Even Mary Poppins had a day off

Ah-ha so now that we’re banding around phrases like ‘good enough’, suddenly the concept of not trying to be perfect becomes a bit more familiar to me. As a mother of a wriggling, jiggling, giggling, squawking, food throwing, howling handful of twins, one of the earliest lessons I learned was that I needed to adopt a ‘good enough’ approach to being their Mum. Fortunately some clever soul thought to tell me this right at the beginning of the twin Mum fun-ride as it is physically and mentally impossible to strive for ‘perfect parenting’ with twin babies. So although I still did try to do some baby signing, baby led weaning, baby massage (when do I bloody get one?), baby swim-swim, baby silver service and cocktail waiting, etc. I did, and do, just about manage to remind myself periodically that just because I’ve had to push them around in an enormous Titanic monstrosity of a pram rather than have them all aesthetically slung around my body; just because I gave them puréed food rather than starting them off on organic beef wellington with a rosemary jus it’s just, just possible that they will still develop into perfectly fine, happy, functioning adults.

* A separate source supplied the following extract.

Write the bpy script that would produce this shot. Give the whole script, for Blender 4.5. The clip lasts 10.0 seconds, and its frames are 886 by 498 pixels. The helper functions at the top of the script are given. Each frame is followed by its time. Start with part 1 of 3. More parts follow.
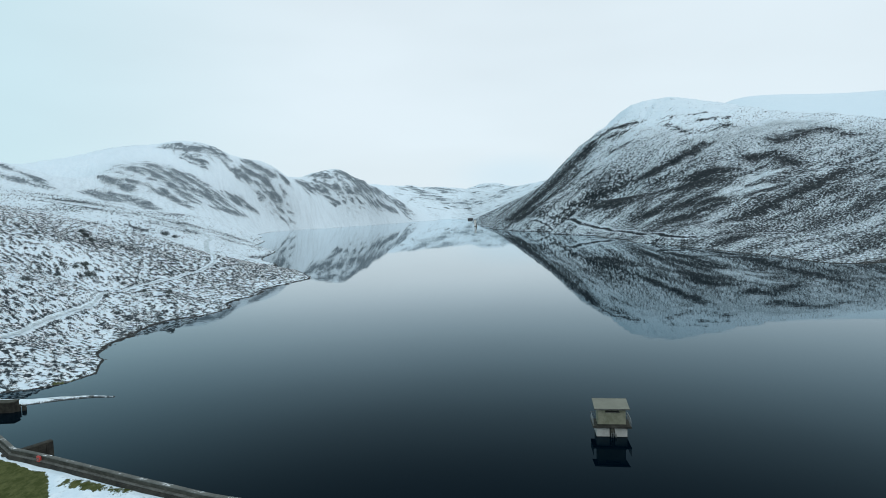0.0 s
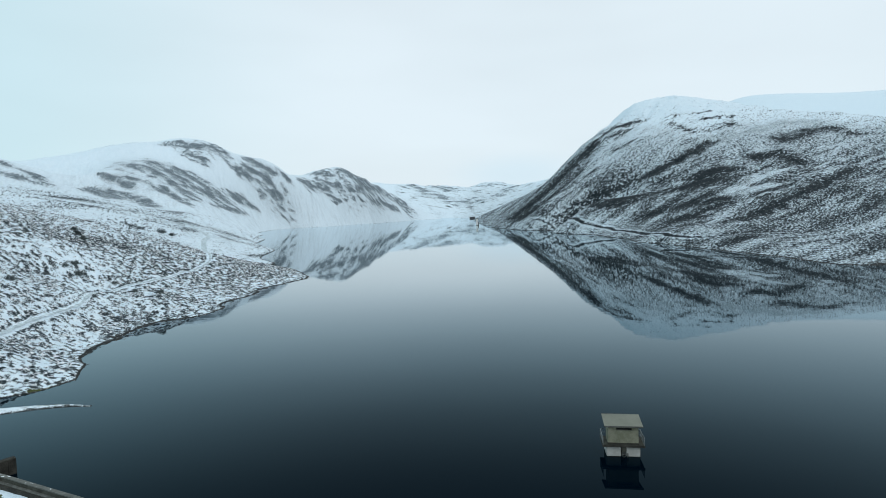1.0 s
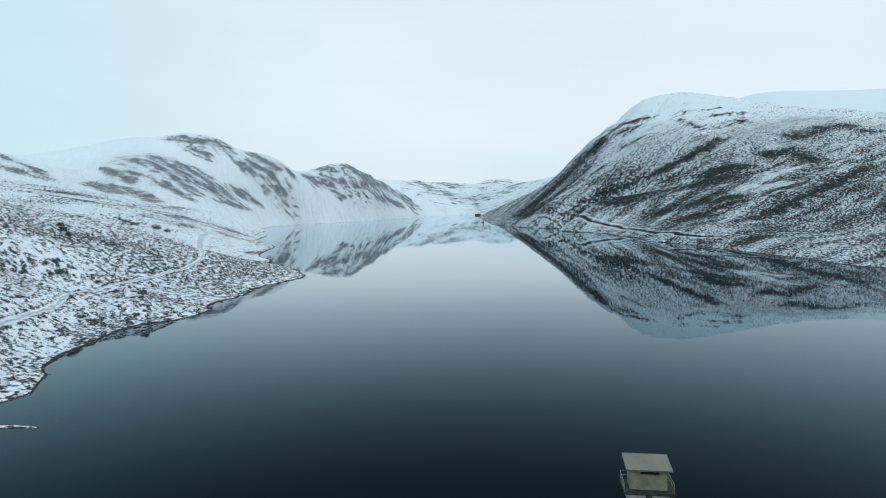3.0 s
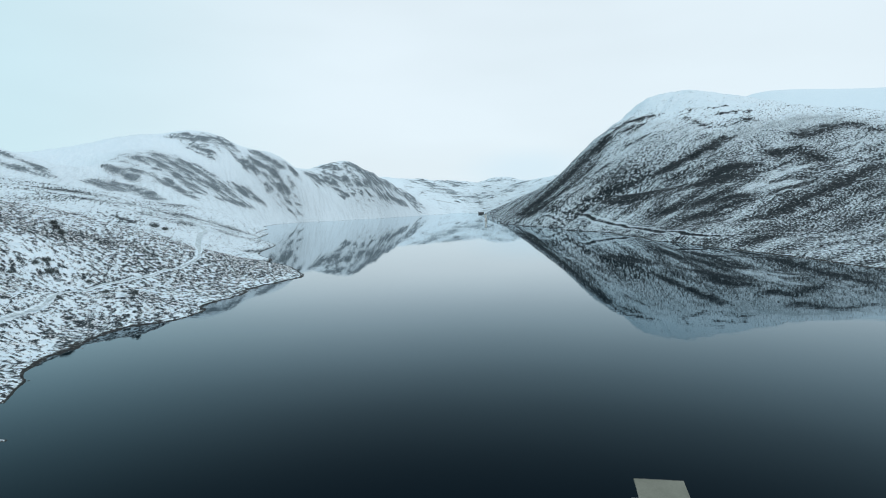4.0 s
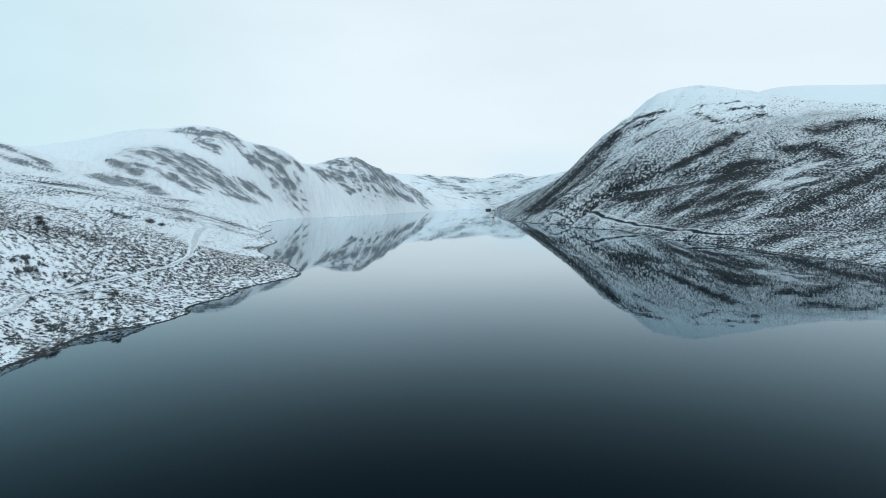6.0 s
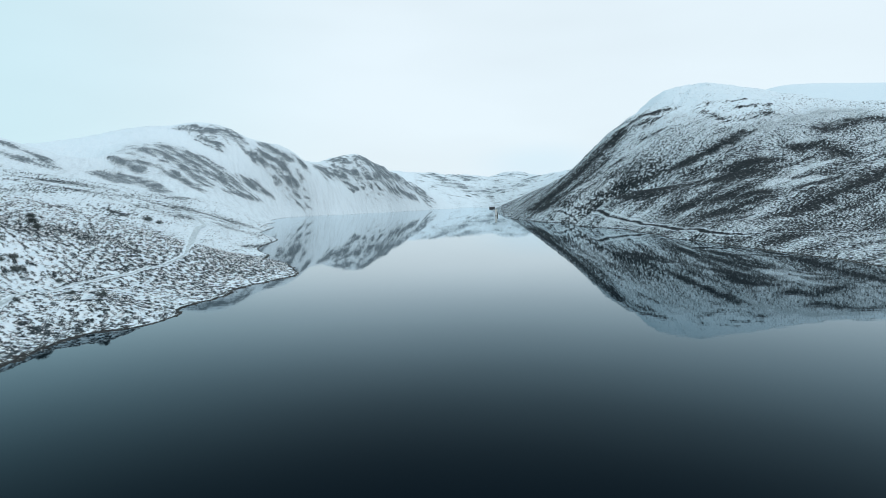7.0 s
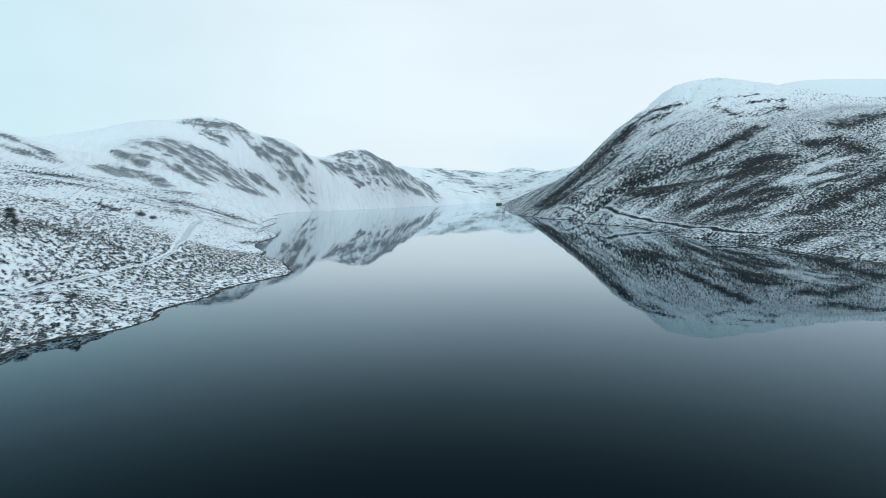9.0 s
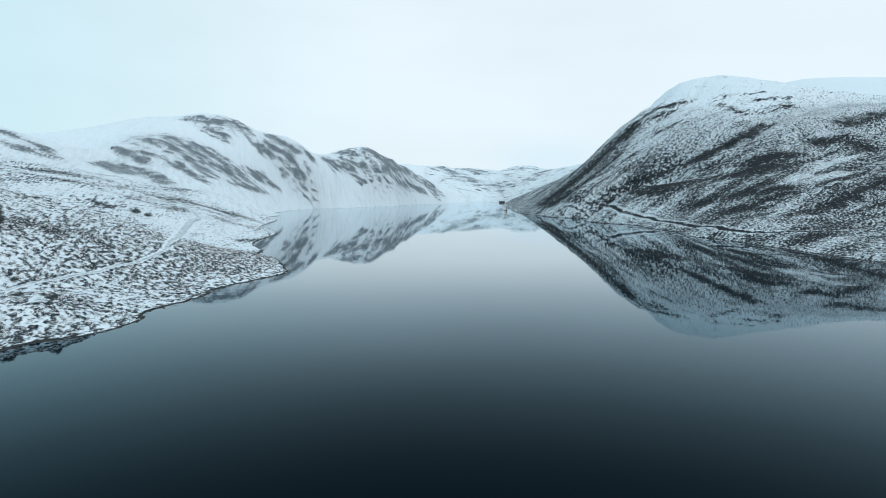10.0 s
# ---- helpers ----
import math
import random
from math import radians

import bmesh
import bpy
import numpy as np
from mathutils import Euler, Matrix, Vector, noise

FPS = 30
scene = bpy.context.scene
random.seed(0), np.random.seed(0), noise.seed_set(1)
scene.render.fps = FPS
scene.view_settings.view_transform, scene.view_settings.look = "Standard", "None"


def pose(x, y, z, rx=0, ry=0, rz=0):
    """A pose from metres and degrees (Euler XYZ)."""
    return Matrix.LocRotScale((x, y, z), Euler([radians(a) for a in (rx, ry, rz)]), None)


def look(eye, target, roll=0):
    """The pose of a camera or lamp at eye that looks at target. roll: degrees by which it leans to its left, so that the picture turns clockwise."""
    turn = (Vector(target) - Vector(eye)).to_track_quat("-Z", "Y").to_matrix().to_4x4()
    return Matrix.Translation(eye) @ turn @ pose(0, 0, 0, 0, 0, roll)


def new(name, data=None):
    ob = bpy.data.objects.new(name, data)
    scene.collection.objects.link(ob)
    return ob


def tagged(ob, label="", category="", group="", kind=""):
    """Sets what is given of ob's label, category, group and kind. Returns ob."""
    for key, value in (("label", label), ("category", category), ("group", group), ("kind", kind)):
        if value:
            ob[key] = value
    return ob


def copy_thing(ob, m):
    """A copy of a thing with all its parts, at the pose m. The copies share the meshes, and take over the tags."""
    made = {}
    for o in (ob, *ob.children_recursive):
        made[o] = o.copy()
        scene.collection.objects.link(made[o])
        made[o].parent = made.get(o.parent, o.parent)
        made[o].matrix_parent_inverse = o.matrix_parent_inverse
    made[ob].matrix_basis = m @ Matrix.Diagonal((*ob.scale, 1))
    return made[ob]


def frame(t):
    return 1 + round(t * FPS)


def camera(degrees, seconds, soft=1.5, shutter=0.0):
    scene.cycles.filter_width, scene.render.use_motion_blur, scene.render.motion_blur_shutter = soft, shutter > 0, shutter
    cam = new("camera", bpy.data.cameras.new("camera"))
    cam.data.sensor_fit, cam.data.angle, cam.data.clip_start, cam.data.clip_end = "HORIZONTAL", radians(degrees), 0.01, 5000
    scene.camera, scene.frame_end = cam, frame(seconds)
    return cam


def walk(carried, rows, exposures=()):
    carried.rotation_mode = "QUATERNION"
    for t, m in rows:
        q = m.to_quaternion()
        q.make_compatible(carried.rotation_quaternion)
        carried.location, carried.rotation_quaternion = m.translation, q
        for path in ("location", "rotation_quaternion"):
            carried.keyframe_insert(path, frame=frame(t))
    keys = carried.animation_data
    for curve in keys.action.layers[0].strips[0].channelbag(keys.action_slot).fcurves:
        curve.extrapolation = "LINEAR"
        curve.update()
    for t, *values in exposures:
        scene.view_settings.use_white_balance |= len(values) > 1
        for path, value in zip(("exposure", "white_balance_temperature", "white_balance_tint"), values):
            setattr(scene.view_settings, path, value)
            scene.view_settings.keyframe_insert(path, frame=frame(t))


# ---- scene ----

Now don’t get me wrong. I am not dissing the benefits of all those things I’ve listed and I do still find myself drifting towards the unnecessary where things like handmade play dough is concerned., but I’m also perfectly aware that whatever I do I’m still going to completely screw my children up. That is inevitable. Can you show me an adult human being with absolutely no insecurities or other character flaws? Even Mary Poppins is only practically perfect in every way and she can fly, slide up bannisters and make a flight of stairs out of a puff of smoke (and manage not to punch Dick Van Dyke in the oh so un-cockney mouth for two hours). So my point is, that we shouldn’t and mustn’t allow ourselves to worry constantly about how imperfect we are, whether as parents or otherwise. It is okay not to be perfect. In fact it is advisable not to be. So let’s all say it out loud. I am not perfect. But I am perfectly good enough.

1 I have a small addiction to painting bees on my childrens’ bedroom wall. I am seeing someone about it.